Pointless Polling

This is a guest post by Doug Lieb of AJC.

A recent Rasmussen poll on U.S. public attitudes toward Israeli settlements has gotten some attention in major media sources. No matter where you stand on the settlement issue, it’s too bad the poll is literally nonsense.

Rasmussen asked: “As part of a Middle East peace agreement, should Israel be required to stop building new settlements in occupied Palestinian territory?” 49 percent said yes. 22 percent said no.

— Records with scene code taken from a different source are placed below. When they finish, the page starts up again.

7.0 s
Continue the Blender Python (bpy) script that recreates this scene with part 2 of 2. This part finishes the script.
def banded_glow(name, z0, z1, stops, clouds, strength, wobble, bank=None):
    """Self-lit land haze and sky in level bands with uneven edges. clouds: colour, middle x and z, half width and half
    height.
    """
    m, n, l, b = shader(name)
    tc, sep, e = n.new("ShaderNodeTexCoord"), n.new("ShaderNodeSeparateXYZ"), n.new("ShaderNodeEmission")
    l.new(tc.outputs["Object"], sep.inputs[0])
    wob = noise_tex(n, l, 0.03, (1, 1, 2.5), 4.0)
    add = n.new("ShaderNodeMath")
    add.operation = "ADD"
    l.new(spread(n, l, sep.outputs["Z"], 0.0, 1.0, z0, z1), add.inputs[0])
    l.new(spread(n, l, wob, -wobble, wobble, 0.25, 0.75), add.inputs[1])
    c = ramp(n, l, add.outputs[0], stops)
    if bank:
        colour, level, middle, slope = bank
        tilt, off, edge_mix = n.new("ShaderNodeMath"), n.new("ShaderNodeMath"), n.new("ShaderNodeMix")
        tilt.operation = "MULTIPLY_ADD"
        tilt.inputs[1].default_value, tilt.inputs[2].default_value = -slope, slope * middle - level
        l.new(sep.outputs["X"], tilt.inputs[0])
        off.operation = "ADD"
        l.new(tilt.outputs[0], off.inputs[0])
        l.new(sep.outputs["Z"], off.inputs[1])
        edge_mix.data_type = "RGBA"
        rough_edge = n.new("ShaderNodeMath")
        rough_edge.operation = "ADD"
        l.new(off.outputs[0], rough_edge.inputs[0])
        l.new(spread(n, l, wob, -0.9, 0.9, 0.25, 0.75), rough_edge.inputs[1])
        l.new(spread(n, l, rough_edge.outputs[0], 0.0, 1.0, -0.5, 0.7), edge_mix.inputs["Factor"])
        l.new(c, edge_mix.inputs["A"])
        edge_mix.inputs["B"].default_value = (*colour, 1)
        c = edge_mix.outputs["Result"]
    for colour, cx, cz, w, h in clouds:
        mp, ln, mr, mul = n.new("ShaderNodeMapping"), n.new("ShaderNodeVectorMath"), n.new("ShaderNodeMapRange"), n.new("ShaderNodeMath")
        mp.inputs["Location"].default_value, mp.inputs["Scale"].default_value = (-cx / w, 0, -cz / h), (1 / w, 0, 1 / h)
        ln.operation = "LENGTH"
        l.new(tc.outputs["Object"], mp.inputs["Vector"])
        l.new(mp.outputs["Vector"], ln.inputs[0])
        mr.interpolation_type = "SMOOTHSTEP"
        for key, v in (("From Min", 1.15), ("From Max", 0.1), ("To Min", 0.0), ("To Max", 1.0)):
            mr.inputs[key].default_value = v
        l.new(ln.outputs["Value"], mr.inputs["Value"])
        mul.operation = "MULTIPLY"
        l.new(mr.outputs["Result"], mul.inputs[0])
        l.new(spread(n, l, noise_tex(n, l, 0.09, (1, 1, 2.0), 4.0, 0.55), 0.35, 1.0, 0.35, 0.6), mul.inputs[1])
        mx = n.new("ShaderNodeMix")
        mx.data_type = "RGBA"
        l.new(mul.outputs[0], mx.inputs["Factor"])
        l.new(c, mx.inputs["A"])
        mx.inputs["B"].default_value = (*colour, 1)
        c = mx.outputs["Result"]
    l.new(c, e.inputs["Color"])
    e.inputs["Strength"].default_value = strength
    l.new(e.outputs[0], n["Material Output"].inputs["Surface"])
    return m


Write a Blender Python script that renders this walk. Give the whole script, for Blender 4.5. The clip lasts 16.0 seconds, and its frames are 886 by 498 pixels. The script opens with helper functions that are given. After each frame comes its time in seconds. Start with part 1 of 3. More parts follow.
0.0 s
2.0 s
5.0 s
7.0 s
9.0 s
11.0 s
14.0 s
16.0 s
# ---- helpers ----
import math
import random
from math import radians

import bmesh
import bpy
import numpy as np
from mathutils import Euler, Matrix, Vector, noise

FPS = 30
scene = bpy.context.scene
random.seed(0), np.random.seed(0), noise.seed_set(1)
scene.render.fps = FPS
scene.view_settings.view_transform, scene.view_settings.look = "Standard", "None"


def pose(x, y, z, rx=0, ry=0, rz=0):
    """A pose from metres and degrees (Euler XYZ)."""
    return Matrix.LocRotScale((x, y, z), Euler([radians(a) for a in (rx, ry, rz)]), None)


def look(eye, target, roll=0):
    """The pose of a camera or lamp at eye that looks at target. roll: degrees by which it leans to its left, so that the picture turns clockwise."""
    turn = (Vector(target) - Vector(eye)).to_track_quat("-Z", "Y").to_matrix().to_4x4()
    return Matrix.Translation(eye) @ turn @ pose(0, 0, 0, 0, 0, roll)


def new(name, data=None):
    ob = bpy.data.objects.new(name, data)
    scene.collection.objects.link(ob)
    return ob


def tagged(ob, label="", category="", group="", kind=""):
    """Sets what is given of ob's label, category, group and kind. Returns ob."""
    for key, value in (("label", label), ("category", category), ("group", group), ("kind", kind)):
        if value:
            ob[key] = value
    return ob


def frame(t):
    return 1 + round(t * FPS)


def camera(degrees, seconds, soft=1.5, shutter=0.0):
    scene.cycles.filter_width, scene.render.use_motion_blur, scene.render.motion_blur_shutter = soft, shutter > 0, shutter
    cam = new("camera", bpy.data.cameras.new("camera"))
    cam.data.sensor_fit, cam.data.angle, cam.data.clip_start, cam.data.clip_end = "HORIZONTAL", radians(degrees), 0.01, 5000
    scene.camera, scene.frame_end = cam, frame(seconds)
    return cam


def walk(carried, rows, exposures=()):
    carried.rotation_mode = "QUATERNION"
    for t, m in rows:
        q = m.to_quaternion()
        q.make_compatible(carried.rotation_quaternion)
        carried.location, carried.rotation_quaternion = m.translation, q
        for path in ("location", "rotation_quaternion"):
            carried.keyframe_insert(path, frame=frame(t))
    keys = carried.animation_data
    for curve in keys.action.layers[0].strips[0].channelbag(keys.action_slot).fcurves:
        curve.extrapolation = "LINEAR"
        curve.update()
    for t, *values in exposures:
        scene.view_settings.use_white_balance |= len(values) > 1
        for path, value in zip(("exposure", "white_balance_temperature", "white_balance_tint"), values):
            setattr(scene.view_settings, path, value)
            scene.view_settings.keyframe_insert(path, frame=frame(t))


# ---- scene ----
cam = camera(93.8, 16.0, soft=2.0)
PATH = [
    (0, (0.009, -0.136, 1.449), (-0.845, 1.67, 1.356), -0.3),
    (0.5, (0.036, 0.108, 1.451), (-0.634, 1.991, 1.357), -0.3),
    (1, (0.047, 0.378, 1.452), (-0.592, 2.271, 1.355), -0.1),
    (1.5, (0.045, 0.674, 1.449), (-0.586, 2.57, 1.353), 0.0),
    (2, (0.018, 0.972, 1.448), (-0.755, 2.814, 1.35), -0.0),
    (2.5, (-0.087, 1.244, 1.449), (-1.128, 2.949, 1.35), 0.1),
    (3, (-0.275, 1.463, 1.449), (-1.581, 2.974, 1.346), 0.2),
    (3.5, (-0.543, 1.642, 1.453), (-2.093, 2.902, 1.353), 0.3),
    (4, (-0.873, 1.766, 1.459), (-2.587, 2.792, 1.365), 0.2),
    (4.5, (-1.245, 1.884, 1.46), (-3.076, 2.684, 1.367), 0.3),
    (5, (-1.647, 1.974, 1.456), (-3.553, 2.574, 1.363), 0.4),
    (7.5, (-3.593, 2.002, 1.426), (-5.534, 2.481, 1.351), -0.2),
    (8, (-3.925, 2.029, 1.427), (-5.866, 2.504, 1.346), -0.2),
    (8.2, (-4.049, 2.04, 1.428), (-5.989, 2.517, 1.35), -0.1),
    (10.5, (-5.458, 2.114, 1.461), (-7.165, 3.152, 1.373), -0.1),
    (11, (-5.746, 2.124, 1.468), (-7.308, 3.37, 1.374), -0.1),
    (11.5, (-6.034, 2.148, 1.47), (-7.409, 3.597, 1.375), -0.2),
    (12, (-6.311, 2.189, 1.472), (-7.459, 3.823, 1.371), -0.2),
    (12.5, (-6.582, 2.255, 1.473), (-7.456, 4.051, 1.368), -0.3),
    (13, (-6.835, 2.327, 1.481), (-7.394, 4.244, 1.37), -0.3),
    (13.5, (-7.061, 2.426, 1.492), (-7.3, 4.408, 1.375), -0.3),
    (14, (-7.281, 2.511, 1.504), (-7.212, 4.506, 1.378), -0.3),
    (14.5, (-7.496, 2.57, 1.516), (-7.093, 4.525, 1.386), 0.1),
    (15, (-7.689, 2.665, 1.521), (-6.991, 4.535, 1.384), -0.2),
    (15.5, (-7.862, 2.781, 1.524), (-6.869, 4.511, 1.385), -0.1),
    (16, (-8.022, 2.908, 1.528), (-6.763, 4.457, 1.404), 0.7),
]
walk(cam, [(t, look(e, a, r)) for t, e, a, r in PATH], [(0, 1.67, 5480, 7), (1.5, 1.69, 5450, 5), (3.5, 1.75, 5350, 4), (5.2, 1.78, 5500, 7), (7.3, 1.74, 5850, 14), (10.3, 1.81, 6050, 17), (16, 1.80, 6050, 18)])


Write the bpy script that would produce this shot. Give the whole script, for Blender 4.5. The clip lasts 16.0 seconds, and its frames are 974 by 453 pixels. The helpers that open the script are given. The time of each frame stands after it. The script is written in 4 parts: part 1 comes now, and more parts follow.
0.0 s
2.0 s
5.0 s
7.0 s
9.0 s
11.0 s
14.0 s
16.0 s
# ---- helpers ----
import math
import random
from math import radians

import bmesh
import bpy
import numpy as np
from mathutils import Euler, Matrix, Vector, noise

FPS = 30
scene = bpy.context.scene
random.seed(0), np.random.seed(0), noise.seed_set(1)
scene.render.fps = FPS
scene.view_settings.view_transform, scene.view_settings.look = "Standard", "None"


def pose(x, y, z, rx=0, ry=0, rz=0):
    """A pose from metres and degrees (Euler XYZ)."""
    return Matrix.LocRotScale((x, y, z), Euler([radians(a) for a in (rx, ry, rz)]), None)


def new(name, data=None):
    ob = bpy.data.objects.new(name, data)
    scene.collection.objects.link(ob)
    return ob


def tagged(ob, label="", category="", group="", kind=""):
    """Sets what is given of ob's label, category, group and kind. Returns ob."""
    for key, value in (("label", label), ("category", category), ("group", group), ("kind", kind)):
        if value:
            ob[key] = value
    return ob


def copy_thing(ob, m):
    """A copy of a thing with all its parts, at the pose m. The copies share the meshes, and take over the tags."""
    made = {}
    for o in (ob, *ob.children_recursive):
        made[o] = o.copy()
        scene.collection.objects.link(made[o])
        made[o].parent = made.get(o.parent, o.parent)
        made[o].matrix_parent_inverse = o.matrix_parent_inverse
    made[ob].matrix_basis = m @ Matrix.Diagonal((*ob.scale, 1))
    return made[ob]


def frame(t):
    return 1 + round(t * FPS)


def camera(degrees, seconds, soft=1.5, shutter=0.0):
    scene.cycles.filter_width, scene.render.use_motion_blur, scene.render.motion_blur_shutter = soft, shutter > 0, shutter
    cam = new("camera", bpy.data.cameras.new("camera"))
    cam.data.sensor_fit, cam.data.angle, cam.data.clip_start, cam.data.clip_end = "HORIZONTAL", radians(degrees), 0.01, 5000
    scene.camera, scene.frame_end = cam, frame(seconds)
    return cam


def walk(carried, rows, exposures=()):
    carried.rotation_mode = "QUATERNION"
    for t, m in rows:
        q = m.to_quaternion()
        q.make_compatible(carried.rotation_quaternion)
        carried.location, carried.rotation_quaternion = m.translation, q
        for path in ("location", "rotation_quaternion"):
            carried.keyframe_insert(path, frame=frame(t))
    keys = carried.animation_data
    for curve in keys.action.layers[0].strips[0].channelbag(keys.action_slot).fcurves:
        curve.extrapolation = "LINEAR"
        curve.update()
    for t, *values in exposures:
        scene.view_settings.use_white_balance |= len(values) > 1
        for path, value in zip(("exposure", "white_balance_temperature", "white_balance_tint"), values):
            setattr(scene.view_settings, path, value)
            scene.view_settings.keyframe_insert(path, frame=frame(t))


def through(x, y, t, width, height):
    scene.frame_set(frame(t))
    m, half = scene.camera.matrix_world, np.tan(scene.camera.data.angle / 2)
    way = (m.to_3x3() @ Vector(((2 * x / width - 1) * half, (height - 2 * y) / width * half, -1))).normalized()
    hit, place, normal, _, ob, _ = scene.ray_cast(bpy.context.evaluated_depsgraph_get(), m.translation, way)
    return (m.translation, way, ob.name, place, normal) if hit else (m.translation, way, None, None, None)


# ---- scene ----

But once there’s a peace deal, there’s no such thing as a new settlement - or, for that matter, occupied Palestinian territory. Some current settlements would become part of Israel under an agreed territorial swap. They’re just towns, not settlements. The rest would either be dismantled or - if Salaam Fayyad’s offer to extend citizenship is genuine - could become municipalities in Palestine. Rasmussen’s question is irrelevant, or even structurally impossible, by definition.

If they were actually answering the question, the 22 percent who said “no” would be saying that Israel should build new, unauthorized satellite communities in the newly sovereign state of Palestine. That absurdly untenable position defeats the whole point of a peace agreement, so let’s hope these people were just confused.

This probably isn’t malice on the pollster’s part. It’s just really bad phrasing. Right now, the relevant question is: Should Israel stop construction in existing settlements to encourage negotiations leading to a peace agreement?

It would be helpful and interesting to know where Americans stand on that question. But if a pollster wants to ask that, he/she needs to, you know, ask that.